I finished Whole30 yesterday. I capped it off with my favorite dessert: melon trifecta (watermelon, honeydew, and cantaloupe). Today, I simply attend work meetings and have the rest of the day to myself. When, I wake I will go to the gym, where I will be able to weigh myself….and I don’t know why, but that thought scares me.
Thanksgiving, after months of a poor girls diet, I stepped on the scale and weighed more than I ever had. Two hundred and sixty-five pounds. Instantly, I hated every pound of myself. I didn’t want to look at myself. I couldn’t find anything lovely about me. My face was hideous. My body horrendous. My esteem demolished. Every insult hurled at me about my looks resurfaced. Fat. Ugly. Cow. Behemoth. I clearly saw the faces of all the boys and girls who made me feel so small. I began believing that my weight was the reason no man was interested in me. No one wants to date a fat girl. I remember telling that to myself as a teenager. I told myself that yesterday.

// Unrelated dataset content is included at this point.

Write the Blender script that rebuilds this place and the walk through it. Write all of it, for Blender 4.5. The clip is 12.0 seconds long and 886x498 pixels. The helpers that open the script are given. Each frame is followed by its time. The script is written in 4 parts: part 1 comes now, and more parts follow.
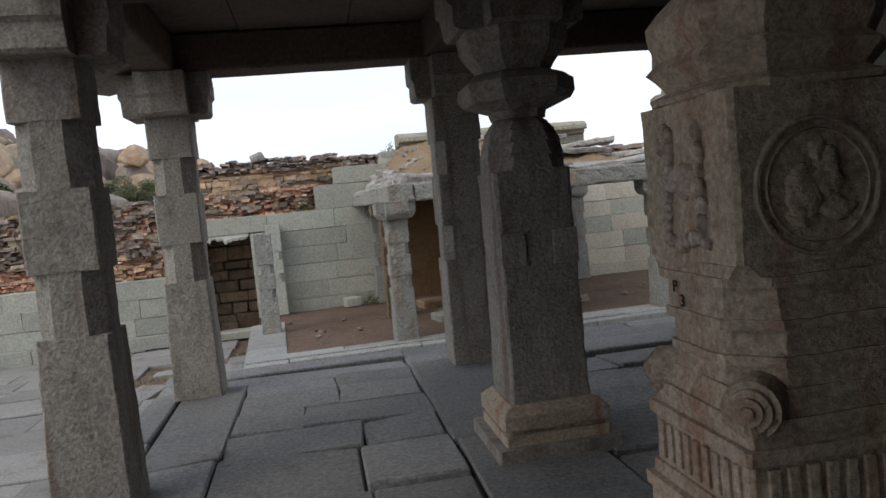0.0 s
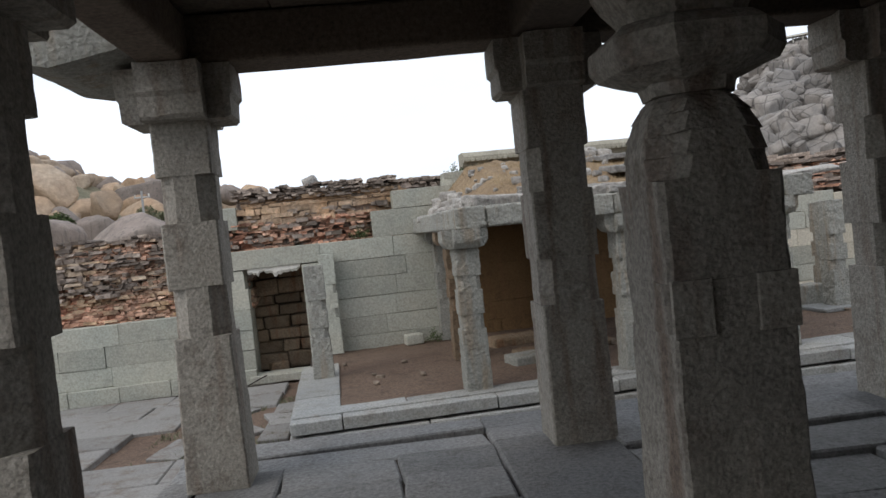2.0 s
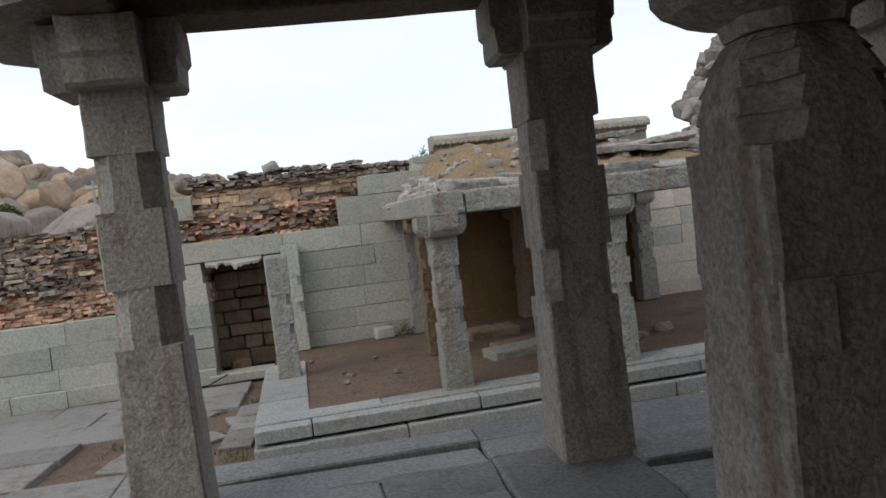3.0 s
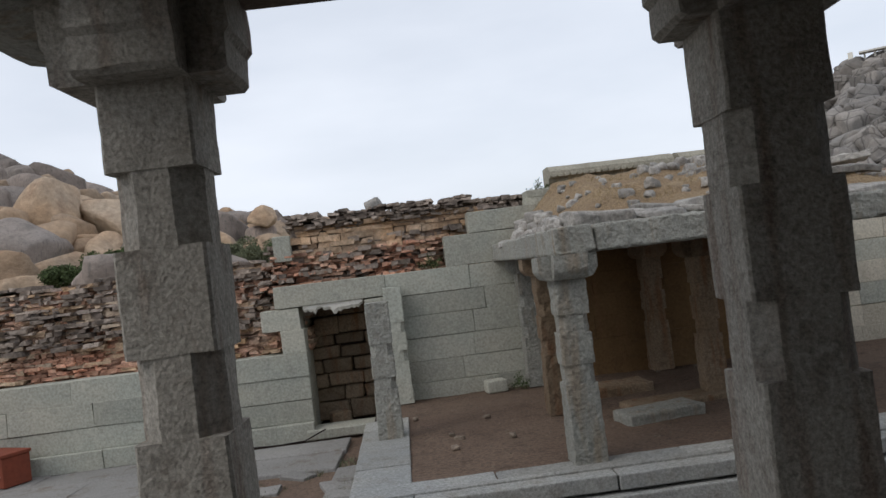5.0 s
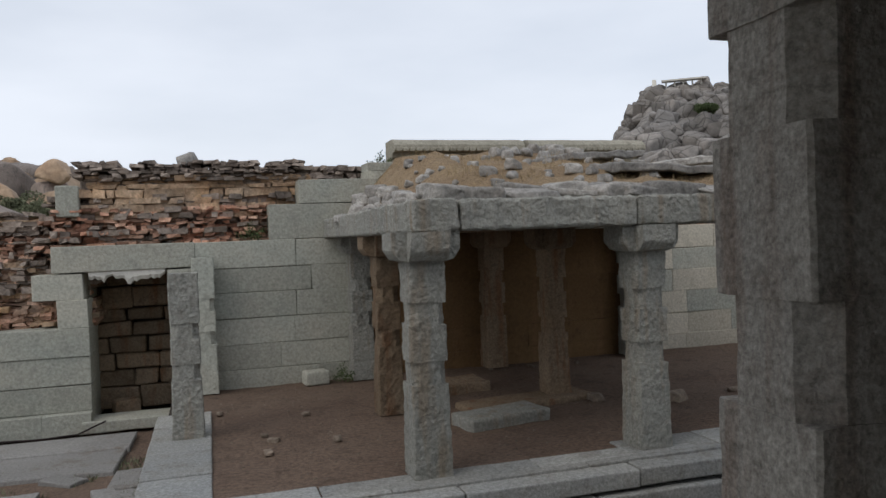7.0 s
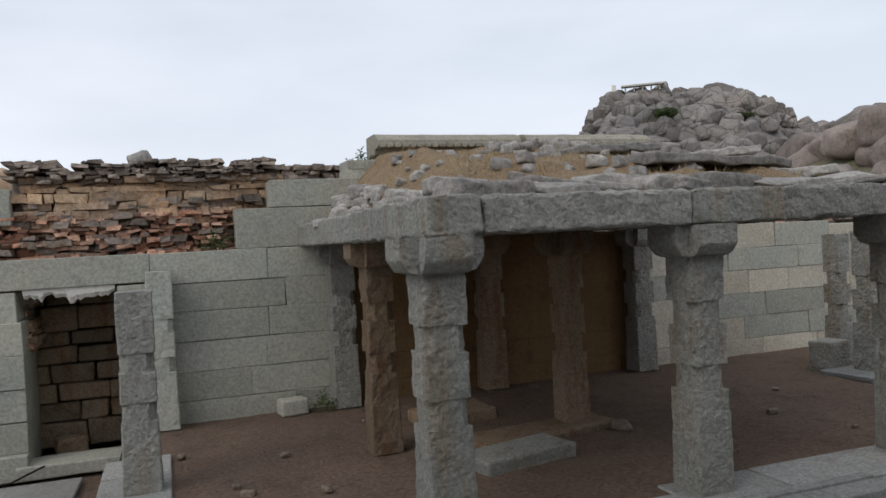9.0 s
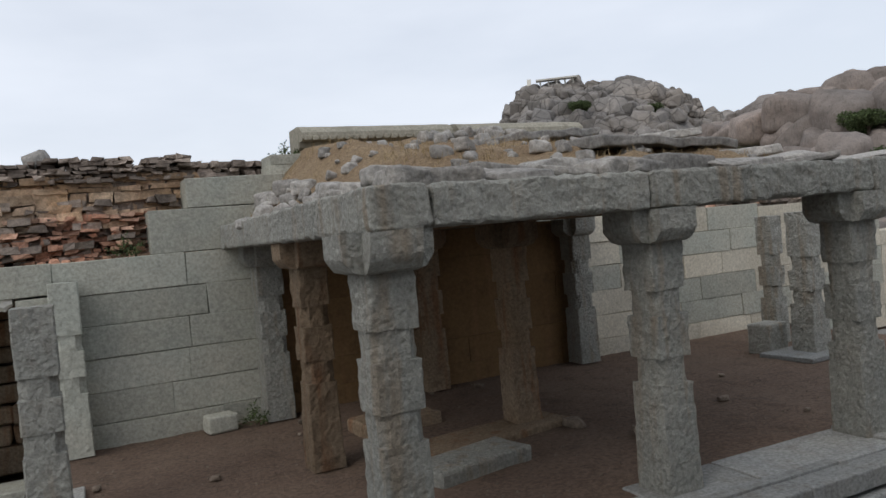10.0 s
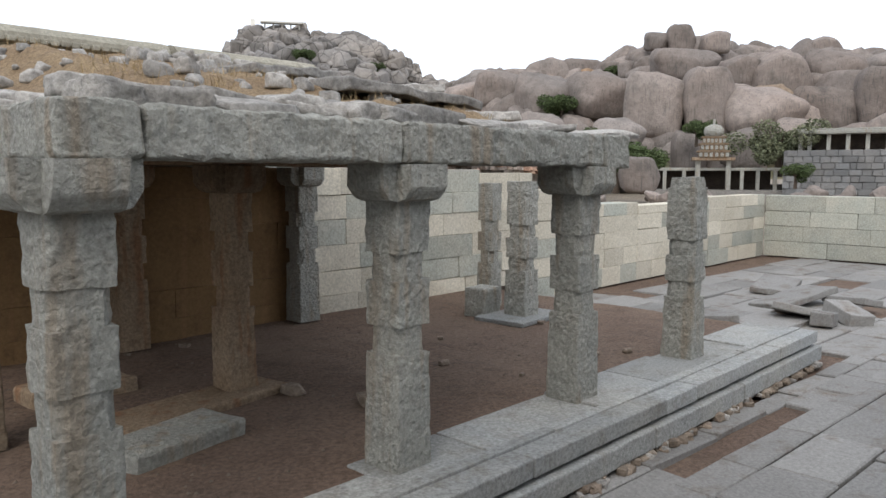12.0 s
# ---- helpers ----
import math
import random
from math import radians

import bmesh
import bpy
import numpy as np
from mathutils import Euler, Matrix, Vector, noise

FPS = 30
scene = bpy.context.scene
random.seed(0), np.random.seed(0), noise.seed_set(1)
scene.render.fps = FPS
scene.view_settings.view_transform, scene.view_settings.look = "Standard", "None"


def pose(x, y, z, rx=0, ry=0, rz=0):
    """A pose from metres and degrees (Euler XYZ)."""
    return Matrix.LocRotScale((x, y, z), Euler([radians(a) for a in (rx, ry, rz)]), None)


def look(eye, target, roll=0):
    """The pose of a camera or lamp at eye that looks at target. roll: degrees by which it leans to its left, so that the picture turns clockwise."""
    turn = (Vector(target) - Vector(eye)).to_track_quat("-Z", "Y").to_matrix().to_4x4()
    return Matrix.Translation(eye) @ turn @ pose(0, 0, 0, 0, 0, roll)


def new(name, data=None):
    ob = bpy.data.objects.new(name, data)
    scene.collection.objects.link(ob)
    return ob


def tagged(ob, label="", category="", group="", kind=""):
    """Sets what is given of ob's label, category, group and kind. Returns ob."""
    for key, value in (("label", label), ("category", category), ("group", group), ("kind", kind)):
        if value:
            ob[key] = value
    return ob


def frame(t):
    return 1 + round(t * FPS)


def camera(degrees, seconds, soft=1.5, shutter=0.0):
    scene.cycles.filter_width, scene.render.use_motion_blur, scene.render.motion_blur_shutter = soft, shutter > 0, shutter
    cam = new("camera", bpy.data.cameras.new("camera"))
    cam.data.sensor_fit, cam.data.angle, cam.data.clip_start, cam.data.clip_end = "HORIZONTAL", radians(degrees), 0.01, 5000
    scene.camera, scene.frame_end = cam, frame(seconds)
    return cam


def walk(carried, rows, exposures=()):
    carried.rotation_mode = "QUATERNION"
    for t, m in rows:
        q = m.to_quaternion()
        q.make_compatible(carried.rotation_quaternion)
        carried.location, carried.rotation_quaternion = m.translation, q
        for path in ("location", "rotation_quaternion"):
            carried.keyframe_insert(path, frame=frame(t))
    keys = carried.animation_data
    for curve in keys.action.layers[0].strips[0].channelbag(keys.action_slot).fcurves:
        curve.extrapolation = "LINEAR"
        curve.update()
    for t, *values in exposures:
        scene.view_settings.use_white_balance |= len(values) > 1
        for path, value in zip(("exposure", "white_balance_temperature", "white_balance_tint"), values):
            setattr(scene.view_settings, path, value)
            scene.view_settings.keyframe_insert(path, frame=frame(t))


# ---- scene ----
cam = camera(60.3, 12.0)
ROWS = [
    (0.0, -0.016, 0.042, 1.521, 86.19, 5.34, -9.49),
    (0.5, -0.010, 0.447, 1.516, 85.48, 5.03, -7.89),
    (1.0, -0.032, 0.831, 1.531, 86.87, 5.31, -10.86),
    (1.5, 0.006, 1.373, 1.554, 87.72, 6.44, -6.17),
    (2.0, 0.008, 1.730, 1.552, 88.48, 6.00, -5.18),
    (2.5, -0.057, 2.105, 1.563, 89.36, 5.82, -8.63),
    (3.0, -0.087, 2.483, 1.560, 87.23, 6.67, -8.10),
    (5.0, -0.092, 3.847, 1.563, 91.21, 6.93, -0.12),
    (5.5, -0.128, 4.242, 1.520, 88.83, 5.44, -5.21),
    (6.0, -0.275, 4.501, 1.478, 87.81, 3.42, -14.92),
    (6.5, -0.242, 4.876, 1.503, 91.21, 3.80, -13.28),
    (7.0, -0.255, 5.185, 1.474, 89.07, 2.12, -14.02),
    (9.0, -0.314, 6.563, 1.482, 89.46, 2.95, -16.85),
    (9.5, -0.339, 6.826, 1.479, 87.67, 2.65, -25.99),
    (10.0, -0.297, 7.108, 1.474, 88.82, 5.07, -22.70),
    (10.5, -0.186, 7.355, 1.464, 87.52, 5.14, -25.65),
    (11.0, -0.156, 7.494, 1.454, 85.49, 4.27, -32.94),
    (11.5, -0.142, 7.717, 1.429, 81.39, -0.10, -42.29),
    (12.0, -0.059, 7.796, 1.461, 84.27, -0.20, -43.80),
]
walk(cam, [(t, pose(x, y, z, rx, ry, rz)) for t, x, y, z, rx, ry, rz in ROWS],
     [(0.0, -0.03), (1.5, 0.05), (3.0, -0.1), (5.0, -0.36), (5.5, -0.42), (9.5, -0.38), (10.5, -0.42), (11.0, -0.48), (11.5, -0.15), (12.0, 0.36)])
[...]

I am scared to step on that scale, because I know that a massive part of me still places such deep value on that number. My beauty is in that number. My value is in that number. My hope is in that number. I don’t even know what that number is. There was no set amount of pound I desired to lose. All I know is that a number dictates so much of how I feel about myself and I hate it. I really do hate it. I hate that a decade past adolescence, I still have similar fears. I hate that I believe no one wants to date me because I’m fat and because I’m fat, I’m unattractive. I know this massive body positive movement going on, but even if I am positive about my body it does not mean I am perceived to be more attractive. Most of all, I despise that I work with teenage girls and still struggle with this. The young women, I serve, are so beautiful. It is easy to see their loveliness, but so hard to see my own…..
This is an area where I needs God’s grace. Because ultimately, I choose to surrender my worth. I choose to operate from a lie…even if feels true because of my empty relationship history.
God, silence all these voices. Silence me. Remind me my worth, that it was ordained before my birth and that is has nothing to do or say. When, I am slim or weigh 310 pound remind me that my worth is not assigned by man, but by God. You make me worthy.
Today, I step on a scale and pray all I see is a number.